For RE2 deployments, write to the RE2 subset from day one.
Specialized services (Cloudflare Workers WAF rules, etc.) often use restricted engines — read the docs.

7. ReDoS (Regular-Expression Denial of Service)

When user input is fed into regex, attackers can craft input that deliberately triggers catastrophic backtracking.

Example: a typical “validate email” pattern like ^([\w\.\-]+)@([\w\-]+)((\.(\w){2,3})+)$ against input a@a.aaaaaaaaaaaaaaaaaaaaaaaaaaaaa! can lock up the engine for seconds.

Fix

Run user-input regex with a timeout (Python regex library’s timeout, Node’s vm sandbox, etc.).
Use an RE2-class engine for any user-input matching — backtracking is impossible there.
Pre-screen patterns with ReDoS detection tools (ReScue, safe-regex).
For email specifically, prefer a real parser (email-validator-style libraries) over regex.

Checklist

What to verify before merging a regex:

No nested quantifiers like (a+)+.
Multiline mode ^ $ semantics confirmed.
\b replaced with \P{L}-style boundaries for non-ASCII text.
Lookbehind variable-length support confirmed for the target engine.
- and ] correctly placed/escaped in character classes.
Target engine (PCRE / RE2 / POSIX) pinned at design time.
User-input regex runs with a timeout or on an RE2-class engine.

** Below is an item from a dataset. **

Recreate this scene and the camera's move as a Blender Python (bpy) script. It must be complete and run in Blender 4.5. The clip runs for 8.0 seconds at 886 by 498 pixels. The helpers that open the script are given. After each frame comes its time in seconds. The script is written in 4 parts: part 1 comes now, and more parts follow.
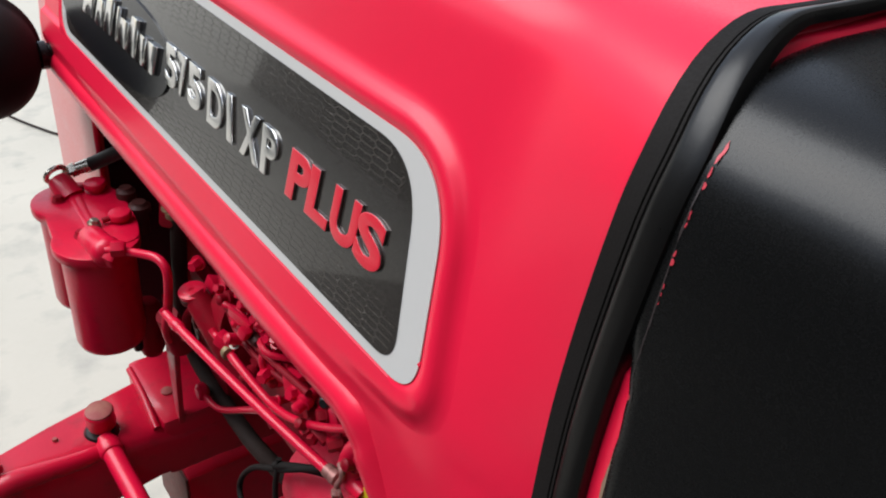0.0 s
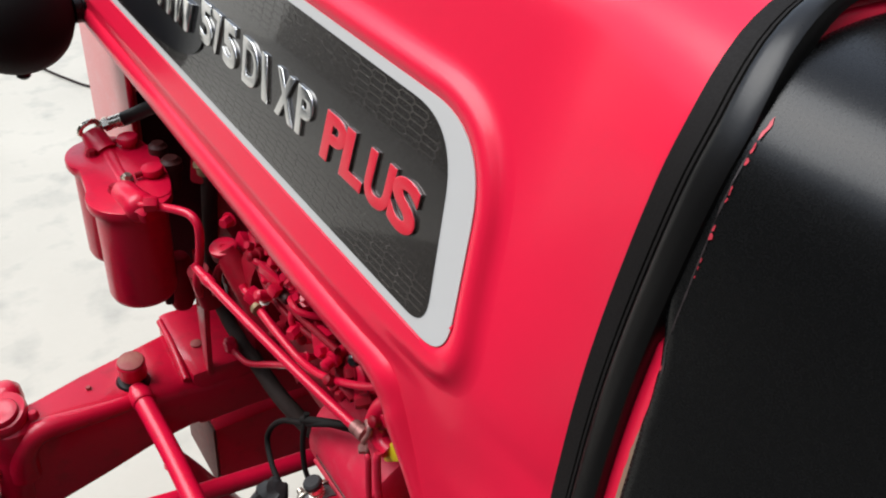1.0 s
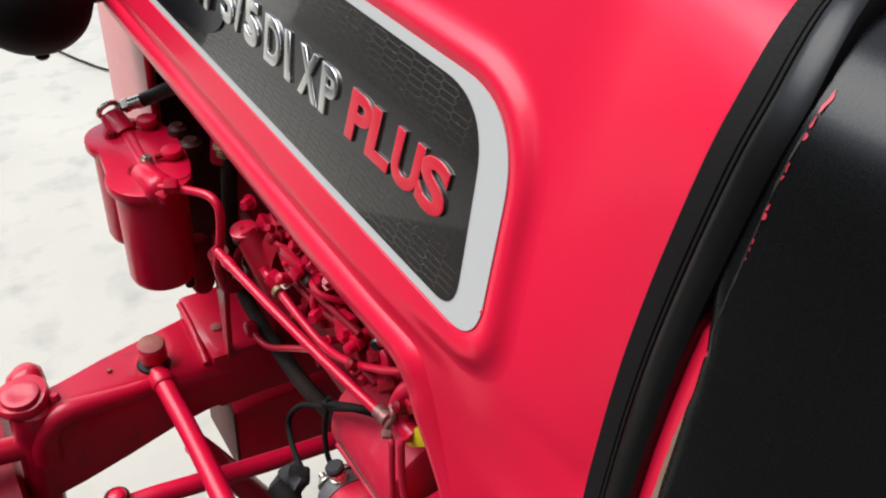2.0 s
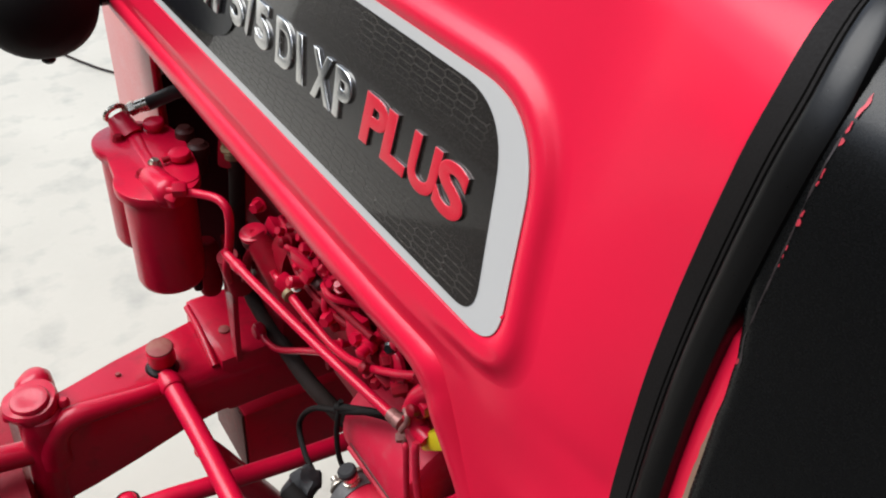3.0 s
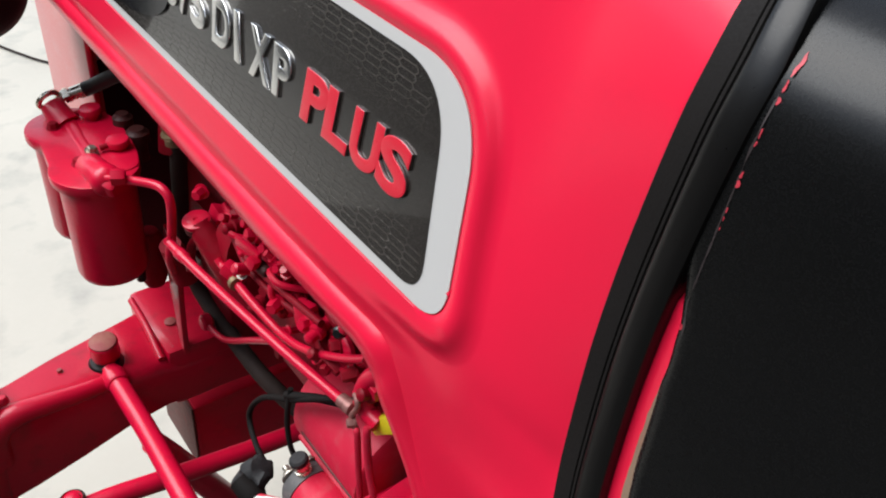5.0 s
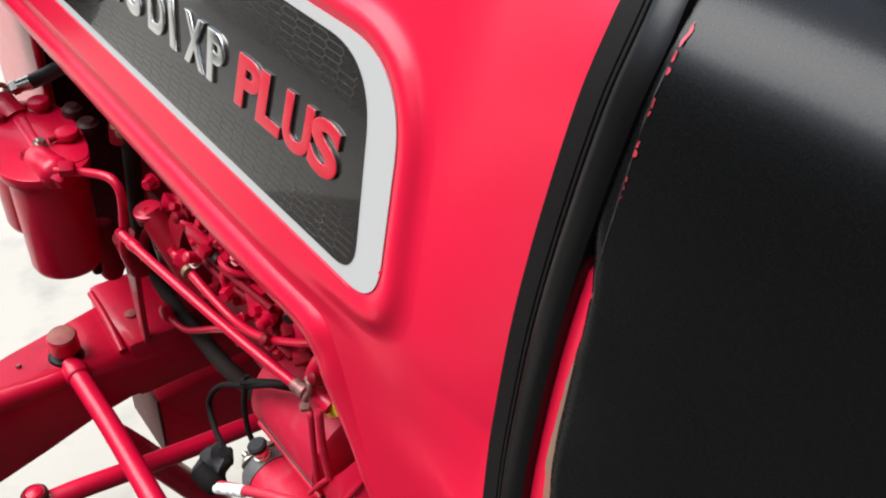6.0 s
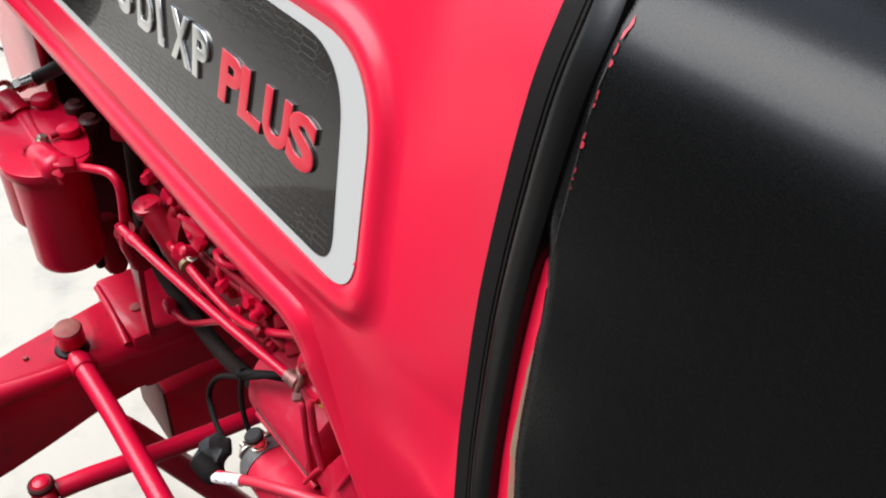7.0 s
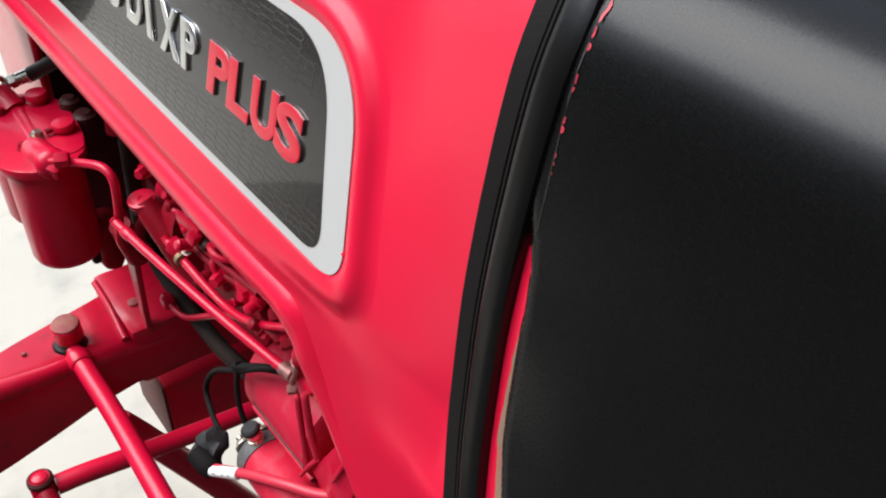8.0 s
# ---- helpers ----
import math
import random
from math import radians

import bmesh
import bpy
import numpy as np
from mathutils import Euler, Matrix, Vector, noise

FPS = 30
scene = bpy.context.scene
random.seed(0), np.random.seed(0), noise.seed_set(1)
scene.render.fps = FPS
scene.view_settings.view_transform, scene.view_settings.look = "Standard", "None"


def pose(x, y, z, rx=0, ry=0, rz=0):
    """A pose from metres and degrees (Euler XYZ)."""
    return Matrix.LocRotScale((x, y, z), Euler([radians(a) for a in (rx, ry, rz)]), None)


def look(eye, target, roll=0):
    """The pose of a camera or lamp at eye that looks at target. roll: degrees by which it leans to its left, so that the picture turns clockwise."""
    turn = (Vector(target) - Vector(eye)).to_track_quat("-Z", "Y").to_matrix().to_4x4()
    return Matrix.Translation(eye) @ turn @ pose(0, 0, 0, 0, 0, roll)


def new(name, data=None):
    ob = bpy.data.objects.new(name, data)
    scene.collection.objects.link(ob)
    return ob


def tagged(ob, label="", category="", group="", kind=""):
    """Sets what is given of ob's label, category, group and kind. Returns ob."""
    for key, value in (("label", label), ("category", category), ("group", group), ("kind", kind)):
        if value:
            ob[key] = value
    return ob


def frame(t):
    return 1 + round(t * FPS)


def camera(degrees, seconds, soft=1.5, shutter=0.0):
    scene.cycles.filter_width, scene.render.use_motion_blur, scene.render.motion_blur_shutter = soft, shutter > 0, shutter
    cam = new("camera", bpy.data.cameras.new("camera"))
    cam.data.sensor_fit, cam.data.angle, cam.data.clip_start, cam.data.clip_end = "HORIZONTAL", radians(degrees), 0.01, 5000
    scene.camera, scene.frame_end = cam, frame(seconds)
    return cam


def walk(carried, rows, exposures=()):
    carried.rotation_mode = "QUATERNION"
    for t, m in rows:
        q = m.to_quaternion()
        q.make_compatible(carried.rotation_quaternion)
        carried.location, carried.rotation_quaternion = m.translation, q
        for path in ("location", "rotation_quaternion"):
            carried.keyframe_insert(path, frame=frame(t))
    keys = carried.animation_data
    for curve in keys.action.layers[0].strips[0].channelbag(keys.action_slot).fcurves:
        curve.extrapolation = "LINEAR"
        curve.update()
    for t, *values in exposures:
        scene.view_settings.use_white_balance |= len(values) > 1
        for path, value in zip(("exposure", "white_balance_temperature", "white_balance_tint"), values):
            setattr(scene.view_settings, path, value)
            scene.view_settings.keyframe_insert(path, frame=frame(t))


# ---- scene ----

The regex tester is useful to confirm matches and edge cases as you iterate.

Summary

Regex pitfalls are nearly always a mismatch between the writer’s mental model and the engine’s execution strategy. Catastrophic backtracking is the most extreme version, but the engine-portability and Unicode-\b failures share the same shape. Knowing the deployment-target engine and the language characteristics of the input prevents the majority of these mistakes.